→ **WHAT THE EXERCISE ASKS**
Return, word for word, the lines from the line holding "turn = (Vector(target)" through the line holding "what is given". Include both end lines and no others.

________

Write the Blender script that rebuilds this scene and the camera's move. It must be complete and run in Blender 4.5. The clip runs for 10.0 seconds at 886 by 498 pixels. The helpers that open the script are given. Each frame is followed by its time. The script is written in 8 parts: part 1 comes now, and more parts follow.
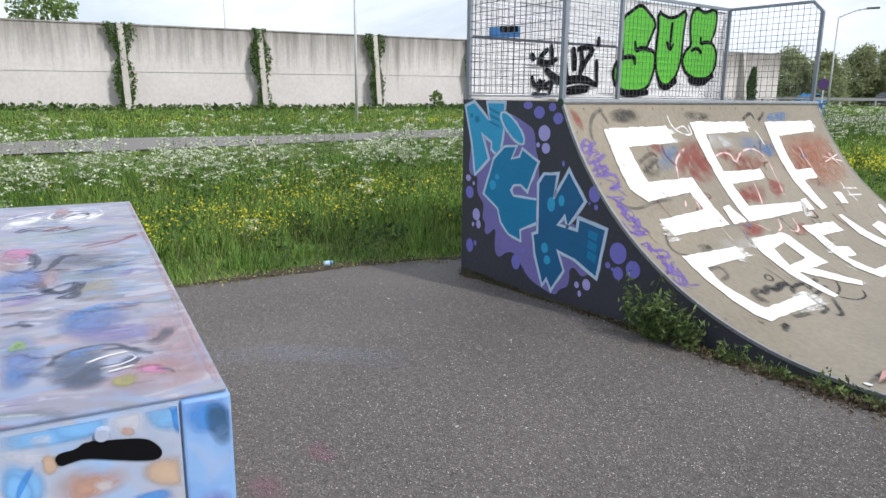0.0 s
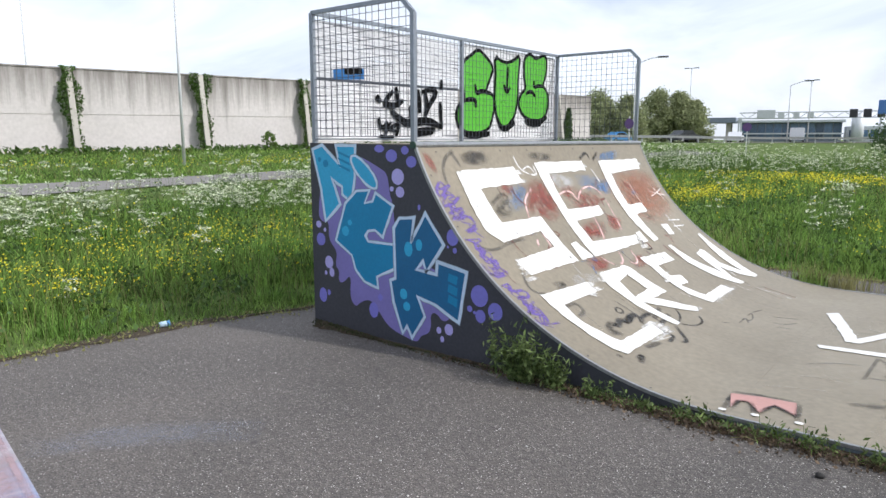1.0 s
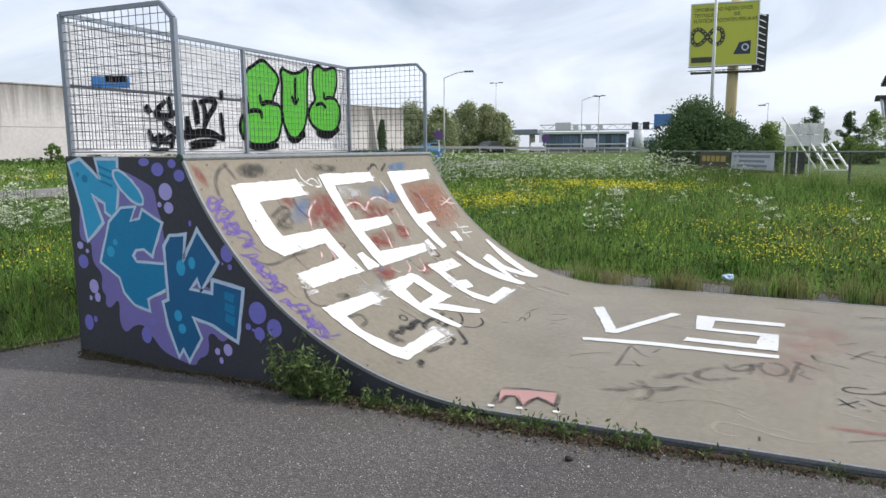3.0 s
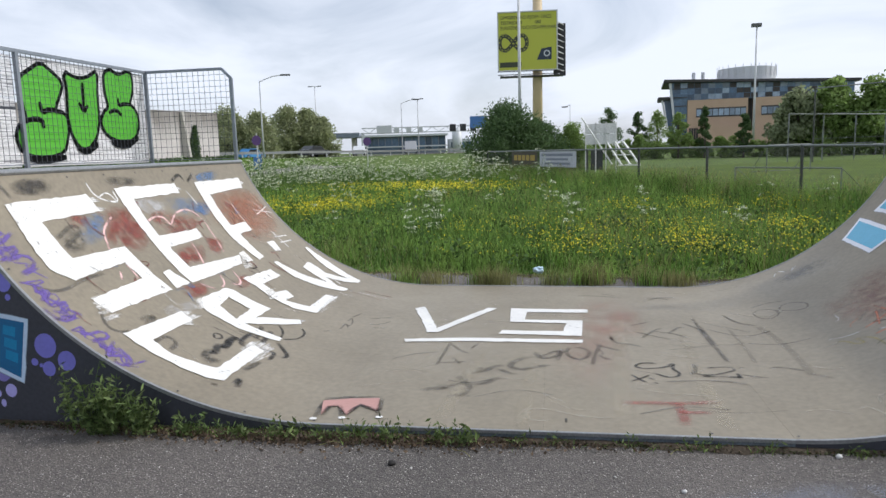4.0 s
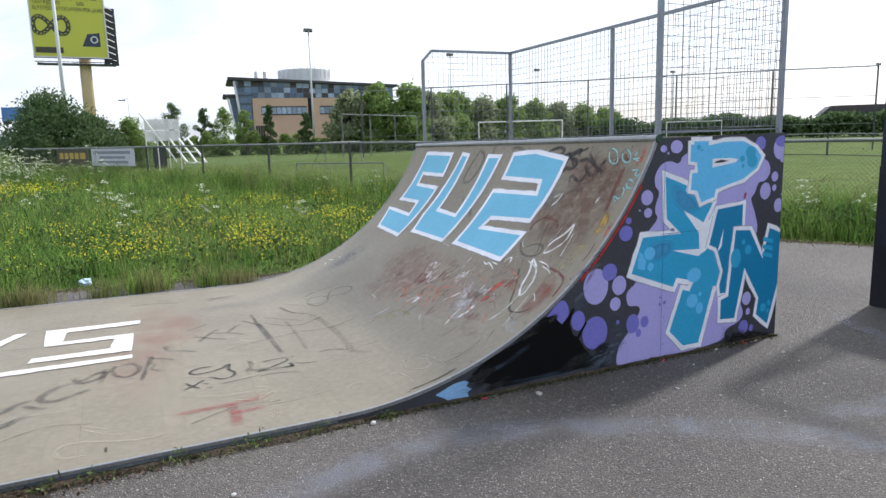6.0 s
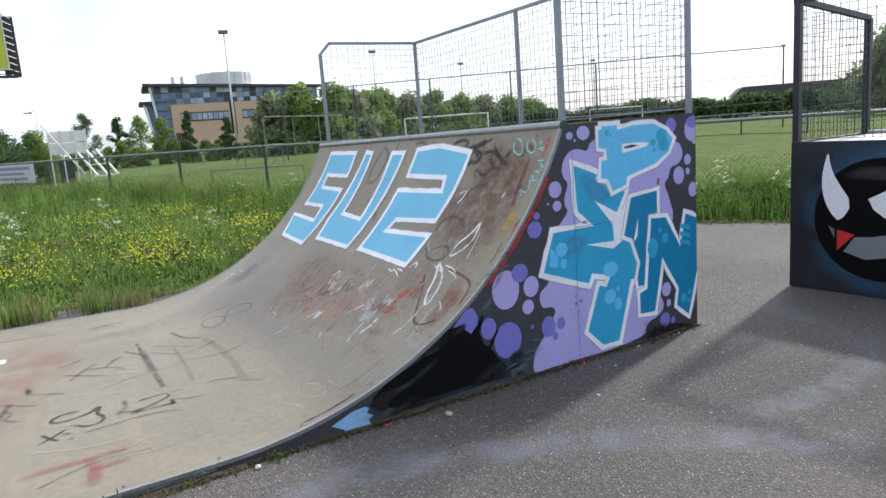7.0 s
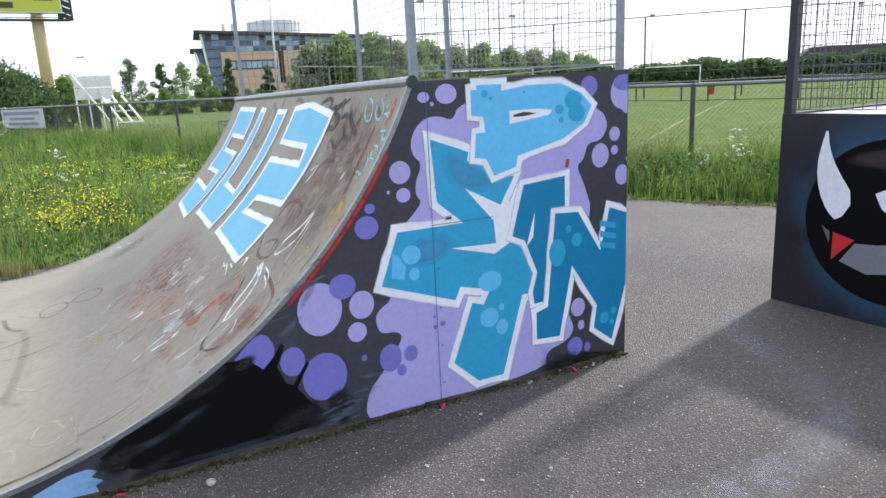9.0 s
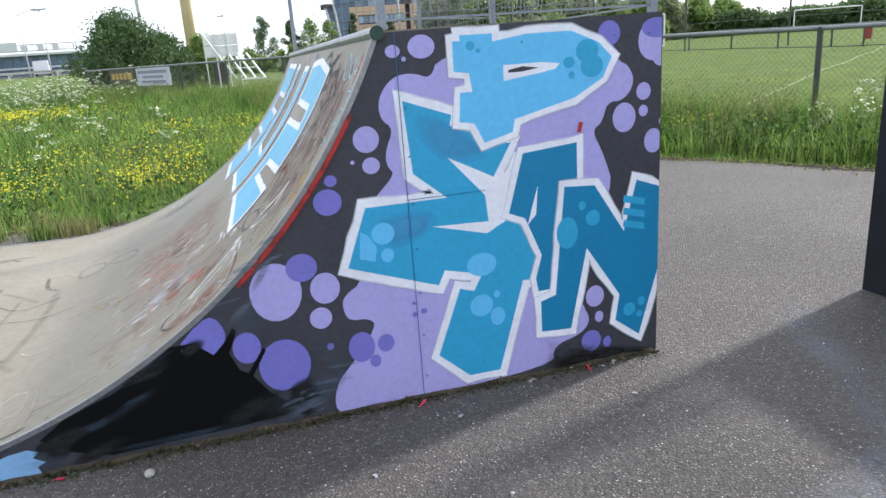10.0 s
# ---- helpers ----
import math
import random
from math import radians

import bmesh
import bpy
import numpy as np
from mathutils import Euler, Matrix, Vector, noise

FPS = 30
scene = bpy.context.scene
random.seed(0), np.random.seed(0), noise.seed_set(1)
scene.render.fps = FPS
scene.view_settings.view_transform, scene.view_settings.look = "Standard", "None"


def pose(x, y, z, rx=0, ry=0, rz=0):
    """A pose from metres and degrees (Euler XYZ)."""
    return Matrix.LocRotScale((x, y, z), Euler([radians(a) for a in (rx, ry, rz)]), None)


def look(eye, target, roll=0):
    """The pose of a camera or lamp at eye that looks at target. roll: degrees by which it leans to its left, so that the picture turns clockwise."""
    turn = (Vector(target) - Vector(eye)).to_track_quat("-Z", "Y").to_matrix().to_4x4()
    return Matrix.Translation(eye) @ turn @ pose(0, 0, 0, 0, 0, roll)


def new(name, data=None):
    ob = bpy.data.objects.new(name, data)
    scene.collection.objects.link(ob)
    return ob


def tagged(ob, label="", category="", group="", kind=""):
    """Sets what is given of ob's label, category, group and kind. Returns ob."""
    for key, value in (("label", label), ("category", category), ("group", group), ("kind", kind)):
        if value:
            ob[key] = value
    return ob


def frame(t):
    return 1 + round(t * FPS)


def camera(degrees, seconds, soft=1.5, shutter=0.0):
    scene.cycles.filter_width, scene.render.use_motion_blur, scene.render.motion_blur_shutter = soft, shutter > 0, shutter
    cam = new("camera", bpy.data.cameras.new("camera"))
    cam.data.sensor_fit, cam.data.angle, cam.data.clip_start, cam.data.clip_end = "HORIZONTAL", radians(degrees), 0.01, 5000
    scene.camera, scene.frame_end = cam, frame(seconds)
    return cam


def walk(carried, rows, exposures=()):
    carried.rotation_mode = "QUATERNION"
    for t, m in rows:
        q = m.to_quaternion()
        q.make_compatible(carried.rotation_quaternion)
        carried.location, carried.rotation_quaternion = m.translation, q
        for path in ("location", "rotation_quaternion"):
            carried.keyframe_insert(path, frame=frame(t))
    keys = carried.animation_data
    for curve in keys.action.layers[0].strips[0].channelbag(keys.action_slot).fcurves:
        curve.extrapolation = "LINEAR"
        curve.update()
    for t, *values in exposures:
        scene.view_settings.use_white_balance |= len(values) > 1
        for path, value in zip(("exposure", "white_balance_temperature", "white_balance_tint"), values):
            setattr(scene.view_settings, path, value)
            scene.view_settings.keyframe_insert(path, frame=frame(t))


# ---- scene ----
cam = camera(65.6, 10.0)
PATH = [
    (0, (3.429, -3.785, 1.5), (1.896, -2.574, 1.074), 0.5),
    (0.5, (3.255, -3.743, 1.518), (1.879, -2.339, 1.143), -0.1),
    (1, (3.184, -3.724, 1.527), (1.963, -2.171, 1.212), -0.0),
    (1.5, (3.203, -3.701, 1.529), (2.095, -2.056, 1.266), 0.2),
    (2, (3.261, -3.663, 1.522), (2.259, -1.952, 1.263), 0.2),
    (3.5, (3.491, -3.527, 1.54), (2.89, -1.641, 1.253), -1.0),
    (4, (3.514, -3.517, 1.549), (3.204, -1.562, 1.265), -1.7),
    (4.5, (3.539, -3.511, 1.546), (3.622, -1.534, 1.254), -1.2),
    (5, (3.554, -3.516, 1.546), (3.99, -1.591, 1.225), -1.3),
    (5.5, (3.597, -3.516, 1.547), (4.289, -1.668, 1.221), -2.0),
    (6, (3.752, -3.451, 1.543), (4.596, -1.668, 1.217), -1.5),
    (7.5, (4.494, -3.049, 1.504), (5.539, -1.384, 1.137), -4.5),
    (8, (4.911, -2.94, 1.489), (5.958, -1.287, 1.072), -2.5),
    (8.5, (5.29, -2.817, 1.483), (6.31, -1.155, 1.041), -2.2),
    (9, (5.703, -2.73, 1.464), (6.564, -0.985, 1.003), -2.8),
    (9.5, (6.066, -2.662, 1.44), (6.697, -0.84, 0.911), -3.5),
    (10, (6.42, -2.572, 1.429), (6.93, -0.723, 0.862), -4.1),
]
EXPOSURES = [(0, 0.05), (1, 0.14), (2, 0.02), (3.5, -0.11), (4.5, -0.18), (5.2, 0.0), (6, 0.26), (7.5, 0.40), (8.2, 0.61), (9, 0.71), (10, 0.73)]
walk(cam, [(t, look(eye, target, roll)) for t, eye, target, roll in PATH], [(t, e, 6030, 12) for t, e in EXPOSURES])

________

→ **ANSWER TO THE TASK**
    turn = (Vector(target) - Vector(eye)).to_track_quat("-Z", "Y").to_matrix().to_4x4()
    return Matrix.Translation(eye) @ turn @ pose(0, 0, 0, 0, 0, roll)


def new(name, data=None):
    ob = bpy.data.objects.new(name, data)
    scene.collection.objects.link(ob)
    return ob


def tagged(ob, label="", category="", group="", kind=""):
    """Sets what is given of ob's label, category, group and kind. Returns ob."""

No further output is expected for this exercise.